As a freelancer you don't have the benefit of structure, or only have it to a very limited extent, but therein also lies your strength which most agencies and most of your business clients don't have.
This isn't even necessarily come down to some sort of competitive comparison between 'you' and 'them' — why would you compete with your own client anyway? Rather, it equips you with the ability to offer something new, something different, something they aren't normally able to do.
Situationally, this allows you to fill their gaps, ones they can't fill on their own — and this give them more flexibility — and also to become a leader and agent of change, in spire of being so small.
Here are some of your unique advantages connected to flexibility and lack of structure:
- Direct access for your clients and partners to the top (and only) decisionmaker.
- No pipelines of any kind.
- Full clarity and no diffusion.
- No dissents or stale mates within management.
- Less waiting time for anything at all.
- More ability to negotiate than when two rigid giants meet.
- Much more efficient information flow (shorter, more direct, quicker, more expert).
- Typically next to zero need to comply with your procedures and bylaws, so there's all the less bureaucracy to deal with.
- You aren't normal workforce, so labour legislation doesn't normally apply to you.
So get the most out of them, rather than pretending you're something you aren't.
On the other hand:
- As the complete owner of your side of the bargain, you can make decisions a manager or representative would be fired for. You aren't going to fire yourself, are you?
Woah. What does that even mean? Well, for starters, you're allowed to think outside the box — if you allow yourself that. The thing is, it's up to you and no one else.
Next:
- You don't need to make every potential client an actual client.
- Not every inquiry has to lead to a successful 'sale'.
- Not every trip to the negotiation table has to lead to some form of understanding and compromise.
- You won't be fired for not taking on a client you'd rather not have.
- There's no higher manager to fire you for not meeting sales quotas and for wasting opportunities that didn't excite you much to begin with.
- Hence you can experiment more, as long as you're ready to live with the outcome.
… The whole office drama of covering one's gluteus maximus is simply not there, so it's all the easier to just do your job.

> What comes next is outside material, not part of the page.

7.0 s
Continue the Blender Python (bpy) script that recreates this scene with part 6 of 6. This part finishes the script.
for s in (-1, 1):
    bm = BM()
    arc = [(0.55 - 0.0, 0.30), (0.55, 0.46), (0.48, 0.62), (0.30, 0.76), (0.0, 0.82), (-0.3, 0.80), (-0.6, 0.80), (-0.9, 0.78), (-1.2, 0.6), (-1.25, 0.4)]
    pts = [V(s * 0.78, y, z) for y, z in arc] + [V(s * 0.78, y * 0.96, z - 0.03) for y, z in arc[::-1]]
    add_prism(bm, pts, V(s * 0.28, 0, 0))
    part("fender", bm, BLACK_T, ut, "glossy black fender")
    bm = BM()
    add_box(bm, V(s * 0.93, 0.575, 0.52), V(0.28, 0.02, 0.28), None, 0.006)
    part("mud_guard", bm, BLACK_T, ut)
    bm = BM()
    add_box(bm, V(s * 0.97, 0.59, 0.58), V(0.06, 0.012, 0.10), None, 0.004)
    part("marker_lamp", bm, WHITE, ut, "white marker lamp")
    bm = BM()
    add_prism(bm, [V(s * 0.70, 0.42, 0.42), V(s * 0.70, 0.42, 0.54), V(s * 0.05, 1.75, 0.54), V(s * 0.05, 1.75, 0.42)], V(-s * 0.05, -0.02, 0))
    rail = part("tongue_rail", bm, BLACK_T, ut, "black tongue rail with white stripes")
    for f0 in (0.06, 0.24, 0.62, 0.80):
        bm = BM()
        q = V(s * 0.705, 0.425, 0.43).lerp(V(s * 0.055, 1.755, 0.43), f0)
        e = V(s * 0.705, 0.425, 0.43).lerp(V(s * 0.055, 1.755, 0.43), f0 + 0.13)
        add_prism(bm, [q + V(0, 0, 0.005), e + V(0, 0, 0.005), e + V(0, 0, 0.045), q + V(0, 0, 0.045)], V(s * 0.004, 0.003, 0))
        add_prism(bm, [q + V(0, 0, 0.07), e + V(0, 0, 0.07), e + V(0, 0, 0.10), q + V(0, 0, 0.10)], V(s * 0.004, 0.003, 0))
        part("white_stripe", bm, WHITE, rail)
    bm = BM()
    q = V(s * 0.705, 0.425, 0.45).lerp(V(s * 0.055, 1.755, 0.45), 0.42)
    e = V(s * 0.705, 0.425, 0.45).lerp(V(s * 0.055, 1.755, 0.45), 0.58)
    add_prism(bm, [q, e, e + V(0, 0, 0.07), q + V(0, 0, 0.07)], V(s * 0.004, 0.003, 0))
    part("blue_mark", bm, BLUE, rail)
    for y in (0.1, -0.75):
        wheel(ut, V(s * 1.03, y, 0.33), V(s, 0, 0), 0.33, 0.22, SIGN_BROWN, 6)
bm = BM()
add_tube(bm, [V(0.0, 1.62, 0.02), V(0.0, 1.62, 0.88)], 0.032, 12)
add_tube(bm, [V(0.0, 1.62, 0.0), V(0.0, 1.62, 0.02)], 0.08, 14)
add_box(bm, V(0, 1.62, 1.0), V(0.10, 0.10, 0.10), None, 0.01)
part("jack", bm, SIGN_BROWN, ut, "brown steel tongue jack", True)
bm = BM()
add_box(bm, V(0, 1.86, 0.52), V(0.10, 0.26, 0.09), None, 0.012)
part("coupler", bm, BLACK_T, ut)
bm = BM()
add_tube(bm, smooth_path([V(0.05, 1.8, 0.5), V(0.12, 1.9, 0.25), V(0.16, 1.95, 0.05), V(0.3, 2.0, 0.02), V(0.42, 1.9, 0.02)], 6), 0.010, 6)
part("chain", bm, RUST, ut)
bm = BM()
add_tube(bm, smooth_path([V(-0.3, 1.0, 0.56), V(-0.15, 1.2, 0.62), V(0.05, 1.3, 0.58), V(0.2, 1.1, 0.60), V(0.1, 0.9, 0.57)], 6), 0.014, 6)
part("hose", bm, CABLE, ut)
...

Whether you cut costs or generate them, accept risks or avoid them — it's your decision and made to your standard, not someone else's, as you see fit. You want to just give something a chance for the benefit of experience and insight? You can. You want to take a more conservative course and stay within your comfort zone? You can. You can also employ a bunch of other criteria that corporate policies typically wouldn't even allow you to consider. So take advantage of it.